Now run your program and you should see the following:

Multisampling

Just like with mipmapping, the difference may not be apparent straight away. On a closer look you'll notice that the edges are not as jagged anymore and the whole image seems a bit smoother compared to the original.

Multisampling comparison

The difference is more noticeable when looking up close at one of the edges:

Multisampling comparison axe

Quality improvements

There are certain limitations of our current MSAA implementation which may impact the quality of the output image in more detailed scenes. For example, we're currently not solving potential problems caused by shader aliasing, i.e. MSAA only smoothens out the edges of geometry but not the interior filling. This may lead to a situation when you get a smooth polygon rendered on screen but the applied texture will still look aliased if it contains high contrasting colors.

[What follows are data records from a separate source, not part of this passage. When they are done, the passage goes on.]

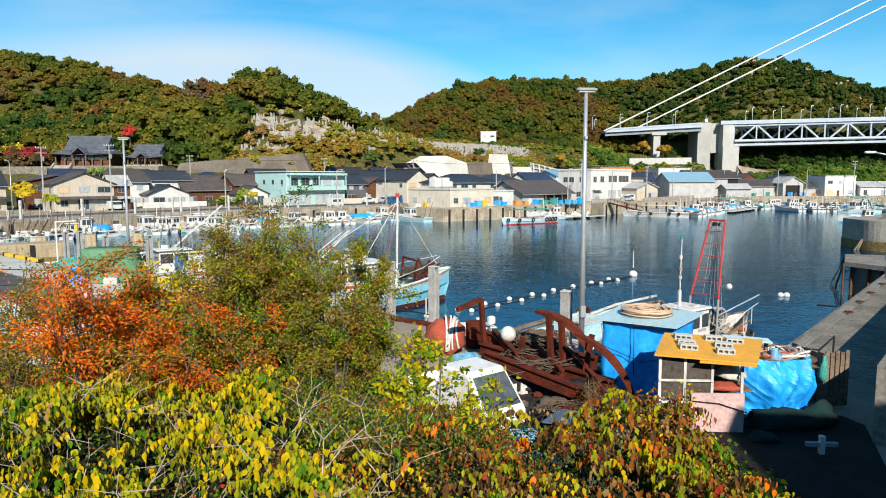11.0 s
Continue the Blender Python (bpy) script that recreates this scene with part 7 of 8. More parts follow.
SHAPE4 = np.array([(0, 0, 0), (0.36, 0.45, 0.06), (0, 1.0, -0.05), (-0.36, 0.45, 0.06)])


def leaf_cloud(name, label, P, D, Nn, S, C, parent=None, slim=1.0, category="foliage", small=False, shape=BROAD):
    """Many leaves in one mesh: their places, tip directions, facing, lengths and colours."""
    D = D / np.linalg.norm(D, axis=1)[:, None]
    X = np.cross(D, Nn)
    X /= np.maximum(1e-6, np.linalg.norm(X, axis=1))[:, None]
    Z = np.cross(X, D)
    sh = (SHAPE4 if small else shape) * np.array((slim, 1, 1))
    faces = [(0, 1, 2), (0, 2, 3)] if small else FACES
    kv, kl = len(sh), sum(len(f) for f in faces)
    first = np.cumsum([0] + [len(f) for f in faces[:-1]])
    V = P[:, None, :] + S[:, None, None] * (sh[None, :, 0:1] * X[:, None, :] + sh[None, :, 1:2] * D[:, None, :] + sh[None, :, 2:3] * Z[:, None, :])
    n = len(P)
    base = (np.arange(n) * kv)[:, None]
    loops = np.concatenate([base + np.array(f)[None, :] for f in faces], 1).ravel()
    starts = (np.arange(n) * kl)[:, None] + first[None, :]
    m = bpy.data.meshes.new(name)
    m.vertices.add(n * kv)
    m.vertices.foreach_set("co", V.ravel())
    m.loops.add(n * kl)
    m.loops.foreach_set("vertex_index", loops)
    m.polygons.add(n * len(faces))
    m.polygons.foreach_set("loop_start", starts.ravel())
    m.update(calc_edges=True)
    at = m.attributes.new("tone", "FLOAT_COLOR", "POINT")
    at.data.foreach_set("color", np.repeat(np.concatenate([C, np.ones((n, 1))], 1), kv, 0).ravel())
    m.materials.append(LEAFN)
    ob = new(name, m)
    ob.parent = parent
    return tagged(ob, label, "", "", "stuff") if parent else tagged(ob, label, category, "", "stuff")


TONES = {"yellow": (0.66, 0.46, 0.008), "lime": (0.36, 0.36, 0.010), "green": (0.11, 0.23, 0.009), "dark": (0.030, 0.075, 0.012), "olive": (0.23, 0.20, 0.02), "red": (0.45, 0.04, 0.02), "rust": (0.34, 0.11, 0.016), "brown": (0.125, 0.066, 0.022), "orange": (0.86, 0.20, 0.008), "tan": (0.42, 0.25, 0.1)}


def hedge_edge(y):
    return np.minimum(3.75, 0.95 + 0.385 * y) + 0.15 * np.sin(y * 2.6)


def hedge_top(x, y):
    """Height of the bramble bank's leafy surface, lumpy with hollows."""
    z = np.interp(y, [0.5, 2.5, 5.6, 8.0, 9.2, 10.2], [4.0, 4.45, 4.72, 5.0, 5.0, 3.9])
    z = z + 0.12 * np.sin(x * 2.3 + y + np.sin(y * 1.9)) + 0.13 * np.sin(x * 1.1 - y * 1.7 + 2) + 0.09 * np.sin(x * 4.6 + y * 3.7 + 2 * np.sin(x * 1.3)) + 0.06 * np.sin(x * 7.9 - y * 6.1)
    z = z - 0.34 * np.clip((x + 1.2) / 1.6, 0, 1) * np.clip((y - 4.0) / 3.5, 0, 1)
    return z - np.maximum(0, x - hedge_edge(y) + 0.5) ** 2 * 2.2


hg = np.random.default_rng(21)


def pick(rng_, n, probs):
    names = list(probs)
    p = np.array([probs[k] for k in names], float)
    idx_ = rng_.choice(len(names), n, p=p / p.sum())
    c = np.array([TONES[k] for k in names])[idx_]
    return c * rng_.uniform(0.75, 1.2, (n, 1))


bank = thing("bramble_bank", "dense bank of yellow and green shrubs turning to autumn colours", "bushes", Matrix())
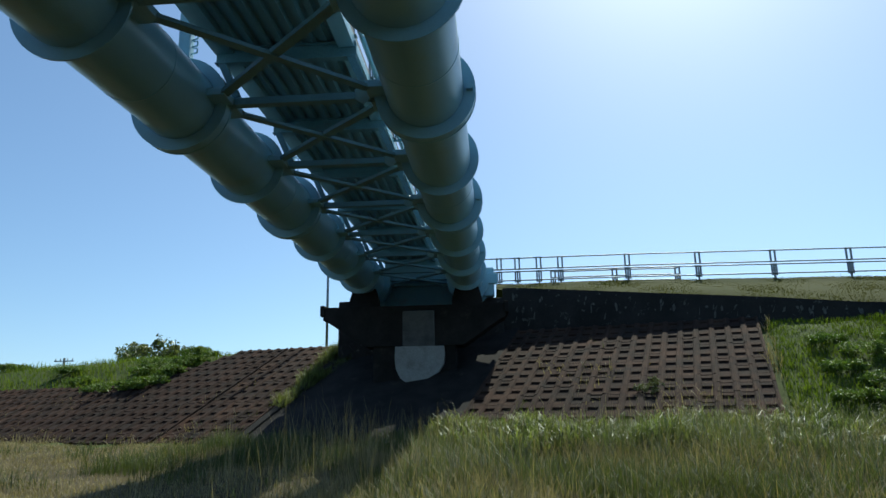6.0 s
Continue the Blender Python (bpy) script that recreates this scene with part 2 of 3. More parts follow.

One way to approach this problem is to enable Sample Shading which will improve the image quality even further, though at an additional performance cost:

private void createLogicalDevice() {
    // ...
    deviceFeatures.sampleRateShading(Constants.VK_TRUE);
    // ...
}

private void createGraphicsPipeline() {
    // ...
    multisampling.sampleShadingEnable(Constants.VK_TRUE);
    multisampling.minSampleShading(0.2f);
    // ...
}

In certain scenarios the quality improvement may be noticeable:

Sample shading

Conclusion

It has taken a lot of work to get to this point, but now you finally have a good base for a Vulkan program. The knowledge of the basic principles of Vulkan that you now possess should be sufficient to start exploring more of the features, like:

  • Push constants
  • Instanced rendering
  • Dynamic uniforms
  • Separate images and sampler descriptors
  • Pipeline cache
  • Multithreaded command buffer generation
  • Multiple subpasses
  • Compute shaders

The current program can be extended in many ways, like adding Blinn-Phong lighting, post-processing effects and shadow mapping. You should be able to learn how these effects work from tutorials for other APIs, because despite Vulkan's explicitness, many concepts still work the same.